- **What is asked**: Below are the records; reproduce all of them exactly but without any images.

■ ■ ■ ■ ■ ■ ■

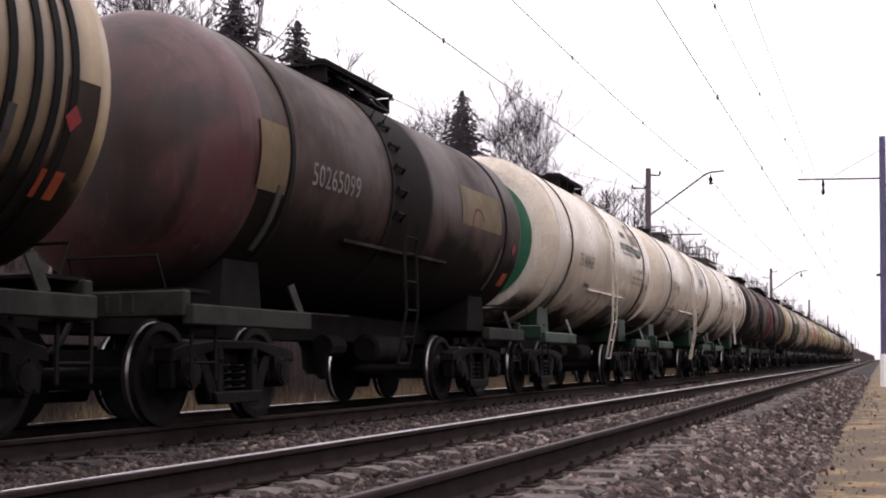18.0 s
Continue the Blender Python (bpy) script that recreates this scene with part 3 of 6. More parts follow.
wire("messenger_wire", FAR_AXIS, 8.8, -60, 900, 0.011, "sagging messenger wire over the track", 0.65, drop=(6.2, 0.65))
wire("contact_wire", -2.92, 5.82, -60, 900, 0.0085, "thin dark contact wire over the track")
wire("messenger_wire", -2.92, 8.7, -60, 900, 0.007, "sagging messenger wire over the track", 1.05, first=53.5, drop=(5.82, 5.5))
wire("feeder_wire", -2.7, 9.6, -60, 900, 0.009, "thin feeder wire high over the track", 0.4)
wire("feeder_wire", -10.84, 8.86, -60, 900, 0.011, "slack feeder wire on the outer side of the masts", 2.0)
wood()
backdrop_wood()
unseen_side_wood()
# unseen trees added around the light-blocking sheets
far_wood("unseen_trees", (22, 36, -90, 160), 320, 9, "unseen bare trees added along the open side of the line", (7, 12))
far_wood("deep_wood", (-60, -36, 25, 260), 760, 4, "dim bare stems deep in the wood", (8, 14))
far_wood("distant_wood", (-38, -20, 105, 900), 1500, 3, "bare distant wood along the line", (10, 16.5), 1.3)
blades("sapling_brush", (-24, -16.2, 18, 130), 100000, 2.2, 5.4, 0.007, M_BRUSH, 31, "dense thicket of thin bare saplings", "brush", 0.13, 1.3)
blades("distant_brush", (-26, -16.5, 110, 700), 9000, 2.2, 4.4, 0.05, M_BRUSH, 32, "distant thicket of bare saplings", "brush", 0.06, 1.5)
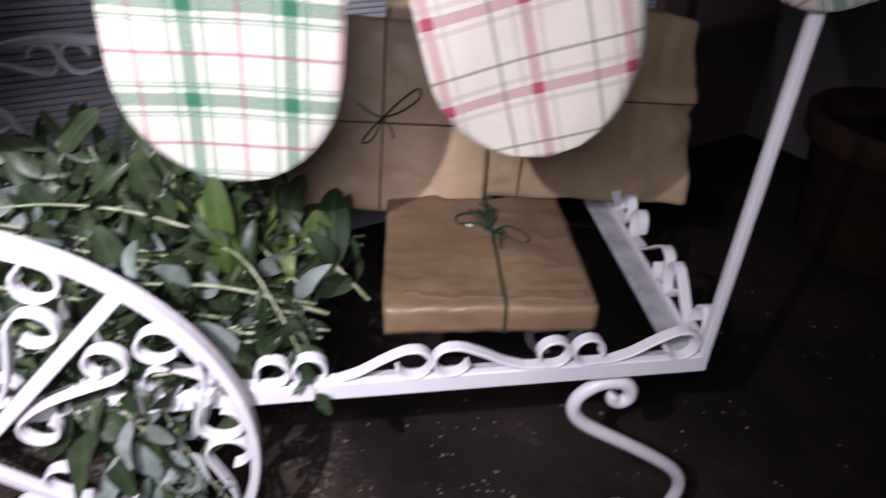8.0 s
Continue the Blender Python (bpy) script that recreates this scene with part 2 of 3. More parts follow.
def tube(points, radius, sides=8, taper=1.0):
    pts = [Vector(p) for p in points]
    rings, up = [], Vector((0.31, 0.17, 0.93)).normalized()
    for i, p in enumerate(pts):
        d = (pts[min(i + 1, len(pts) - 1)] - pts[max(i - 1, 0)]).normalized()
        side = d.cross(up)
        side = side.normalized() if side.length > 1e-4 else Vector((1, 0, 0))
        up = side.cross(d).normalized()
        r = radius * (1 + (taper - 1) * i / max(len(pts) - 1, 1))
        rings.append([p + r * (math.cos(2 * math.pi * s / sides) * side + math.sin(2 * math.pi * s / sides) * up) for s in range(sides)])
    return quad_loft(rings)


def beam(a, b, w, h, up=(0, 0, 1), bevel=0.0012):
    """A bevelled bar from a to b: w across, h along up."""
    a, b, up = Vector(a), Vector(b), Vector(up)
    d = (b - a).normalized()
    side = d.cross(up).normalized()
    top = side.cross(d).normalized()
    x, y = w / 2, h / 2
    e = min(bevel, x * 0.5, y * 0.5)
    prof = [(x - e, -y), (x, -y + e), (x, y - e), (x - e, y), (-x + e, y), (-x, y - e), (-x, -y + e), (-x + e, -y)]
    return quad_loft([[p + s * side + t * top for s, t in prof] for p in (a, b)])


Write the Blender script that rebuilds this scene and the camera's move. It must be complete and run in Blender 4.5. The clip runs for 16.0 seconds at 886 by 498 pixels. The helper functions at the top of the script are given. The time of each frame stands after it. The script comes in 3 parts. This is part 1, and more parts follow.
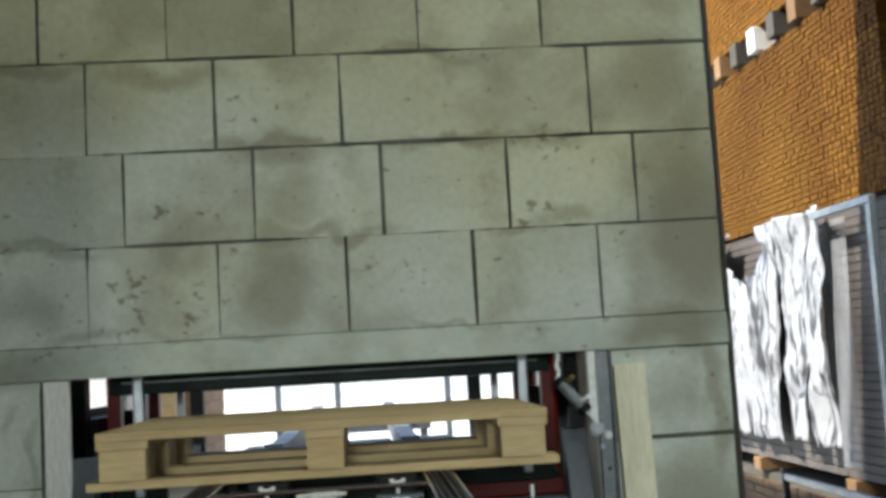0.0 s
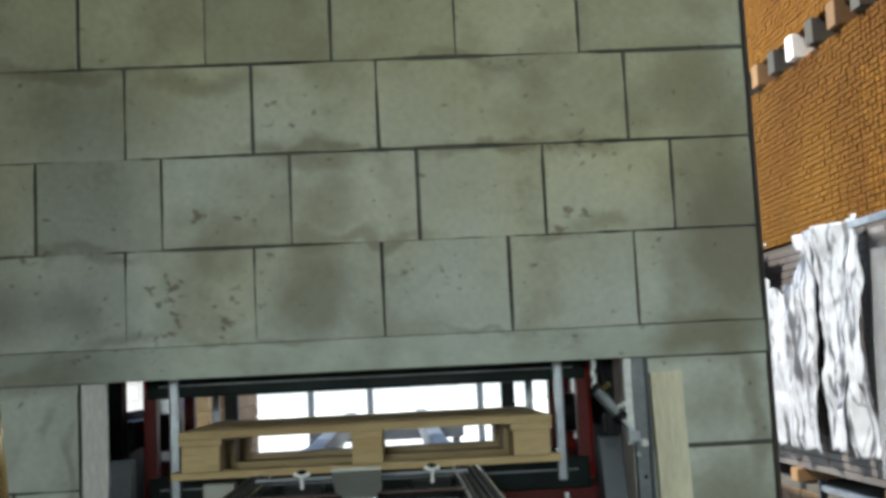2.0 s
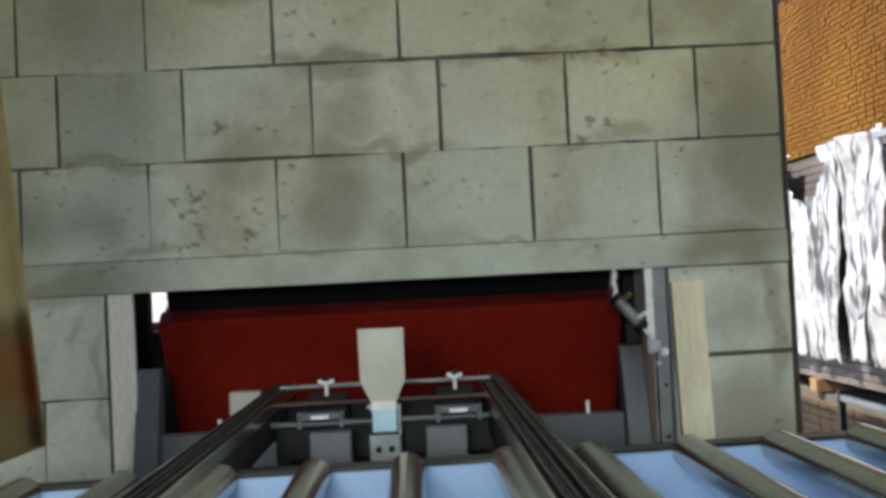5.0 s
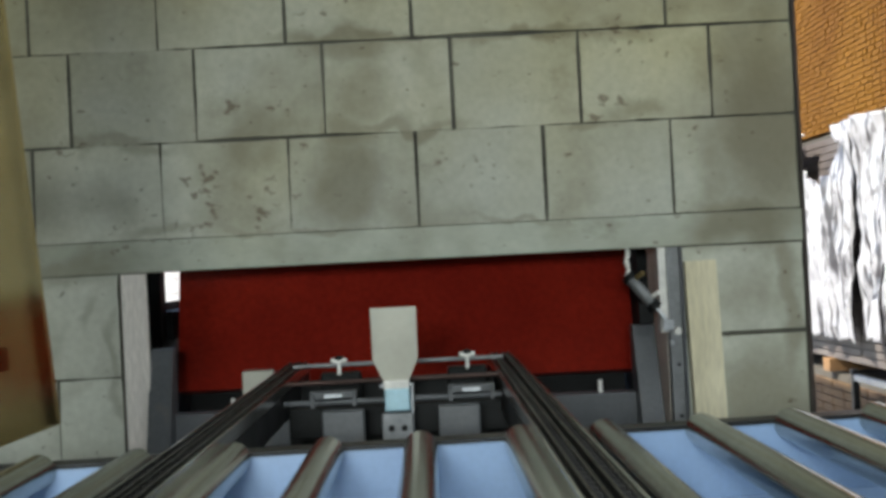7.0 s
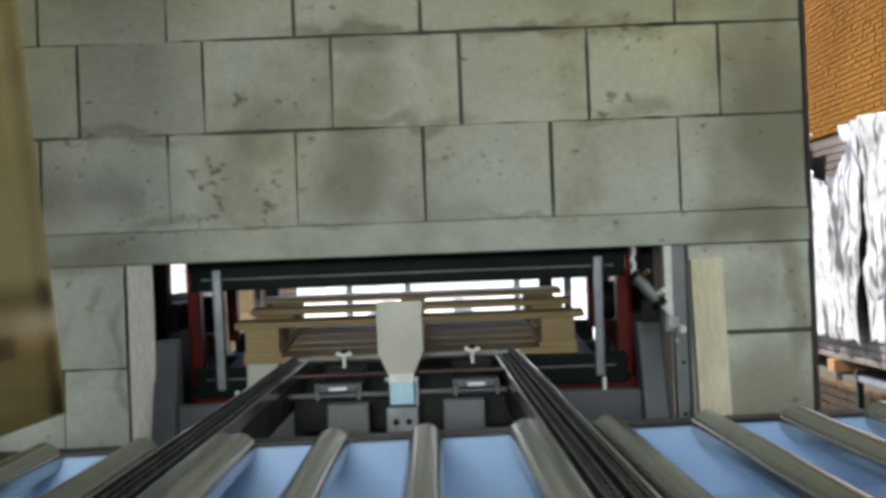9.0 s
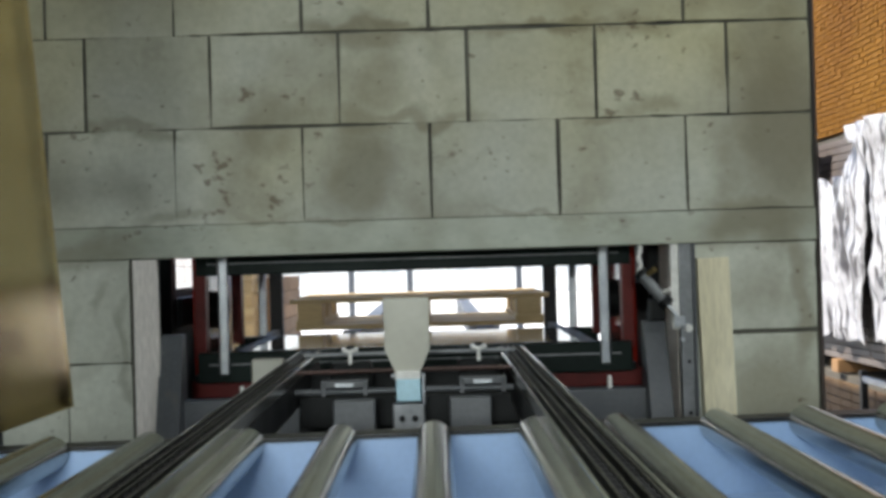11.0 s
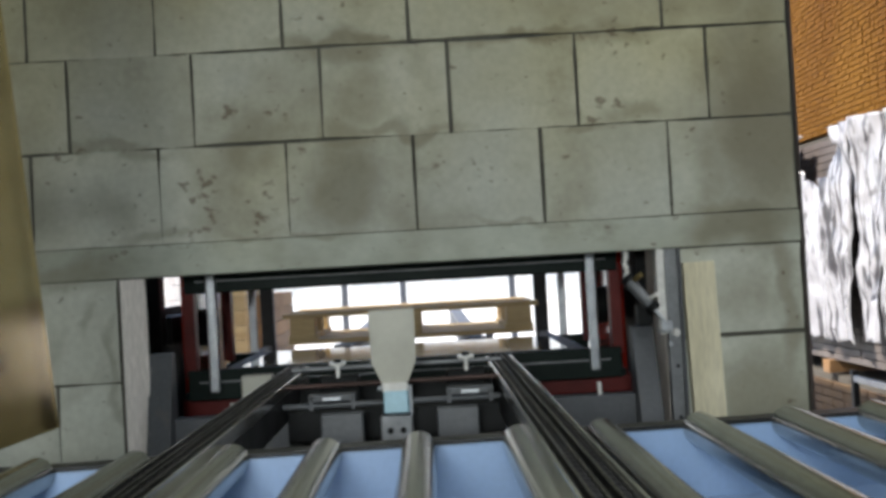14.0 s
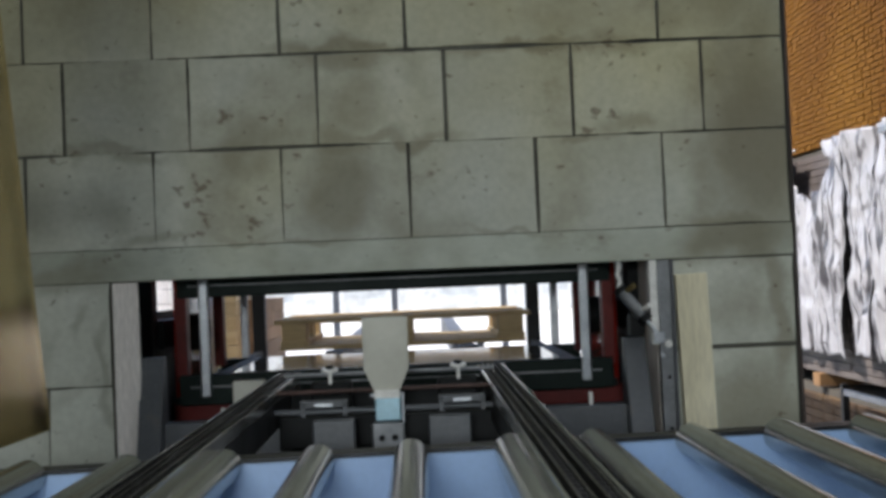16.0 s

■ ■ ■ ■ ■ ■ ■

- **Reply**:
18.0 s
Continue the Blender Python (bpy) script that recreates this scene with part 3 of 6. More parts follow.
wire("messenger_wire", FAR_AXIS, 8.8, -60, 900, 0.011, "sagging messenger wire over the track", 0.65, drop=(6.2, 0.65))
wire("contact_wire", -2.92, 5.82, -60, 900, 0.0085, "thin dark contact wire over the track")
wire("messenger_wire", -2.92, 8.7, -60, 900, 0.007, "sagging messenger wire over the track", 1.05, first=53.5, drop=(5.82, 5.5))
wire("feeder_wire", -2.7, 9.6, -60, 900, 0.009, "thin feeder wire high over the track", 0.4)
wire("feeder_wire", -10.84, 8.86, -60, 900, 0.011, "slack feeder wire on the outer side of the masts", 2.0)
wood()
backdrop_wood()
unseen_side_wood()
# unseen trees added around the light-blocking sheets
far_wood("unseen_trees", (22, 36, -90, 160), 320, 9, "unseen bare trees added along the open side of the line", (7, 12))
far_wood("deep_wood", (-60, -36, 25, 260), 760, 4, "dim bare stems deep in the wood", (8, 14))
far_wood("distant_wood", (-38, -20, 105, 900), 1500, 3, "bare distant wood along the line", (10, 16.5), 1.3)
blades("sapling_brush", (-24, -16.2, 18, 130), 100000, 2.2, 5.4, 0.007, M_BRUSH, 31, "dense thicket of thin bare saplings", "brush", 0.13, 1.3)
blades("distant_brush", (-26, -16.5, 110, 700), 9000, 2.2, 4.4, 0.05, M_BRUSH, 32, "distant thicket of bare saplings", "brush", 0.06, 1.5)
8.0 s
Continue the Blender Python (bpy) script that recreates this scene with part 2 of 3. More parts follow.
def tube(points, radius, sides=8, taper=1.0):
    pts = [Vector(p) for p in points]
    rings, up = [], Vector((0.31, 0.17, 0.93)).normalized()
    for i, p in enumerate(pts):
        d = (pts[min(i + 1, len(pts) - 1)] - pts[max(i - 1, 0)]).normalized()
        side = d.cross(up)
        side = side.normalized() if side.length > 1e-4 else Vector((1, 0, 0))
        up = side.cross(d).normalized()
        r = radius * (1 + (taper - 1) * i / max(len(pts) - 1, 1))
        rings.append([p + r * (math.cos(2 * math.pi * s / sides) * side + math.sin(2 * math.pi * s / sides) * up) for s in range(sides)])
    return quad_loft(rings)


def beam(a, b, w, h, up=(0, 0, 1), bevel=0.0012):
    """A bevelled bar from a to b: w across, h along up."""
    a, b, up = Vector(a), Vector(b), Vector(up)
    d = (b - a).normalized()
    side = d.cross(up).normalized()
    top = side.cross(d).normalized()
    x, y = w / 2, h / 2
    e = min(bevel, x * 0.5, y * 0.5)
    prof = [(x - e, -y), (x, -y + e), (x, y - e), (x - e, y), (-x + e, y), (-x, y - e), (-x, -y + e), (-x + e, -y)]
    return quad_loft([[p + s * side + t * top for s, t in prof] for p in (a, b)])


Write the Blender script that rebuilds this scene and the camera's move. It must be complete and run in Blender 4.5. The clip runs for 16.0 seconds at 886 by 498 pixels. The helper functions at the top of the script are given. The time of each frame stands after it. The script comes in 3 parts. This is part 1, and more parts follow.
0.0 s
2.0 s
5.0 s
7.0 s
9.0 s
11.0 s
14.0 s
16.0 s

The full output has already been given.